MFM : Il est impossible d’approuver une ordonnance amputée de dispositions essentielles, sous la simple idée avancée qu’elles figureraient dans les décrets. C’est pourquoi les organisations professionnelles demandent au président de la République que, pour parfaire cette négociation essentielle sur la commande publique, le projet modifié de l’ordonnance et celui des principaux décrets qui compléteront les dispositifs leur soient communiqués.

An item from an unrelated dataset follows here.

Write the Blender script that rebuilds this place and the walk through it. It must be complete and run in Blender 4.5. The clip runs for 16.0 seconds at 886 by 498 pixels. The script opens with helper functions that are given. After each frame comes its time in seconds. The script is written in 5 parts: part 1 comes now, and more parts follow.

> L’évolution du cadre législatif n’intervient-elle pas trop tôt, au détriment de la stratégie nationale annoncée par Fleur Pellerin ?
MFM : Ou n’est-ce pas la
« stratégie nationale pour l’architecture » qui arrive
trop tard ? Si elle avait été mise en place plus tôt, ces
articles pernicieux pour l’architecture n’auraient pas vu le
jour.
C’est pourquoi l’Unsfa, l’Ordre des architectes, la DPA et la SFA ont demandé au président de la République de veiller à ce que les projets de lois ou d’ordonnances ne viennent pas dégrader encore la qualité architecturale. Cette décision permettrait de surseoir à tout ce qui irait à l’encontre des propositions faites par Patrick Bloche et de celles qui découleront de la « stratégie nationale pour l’architecture ».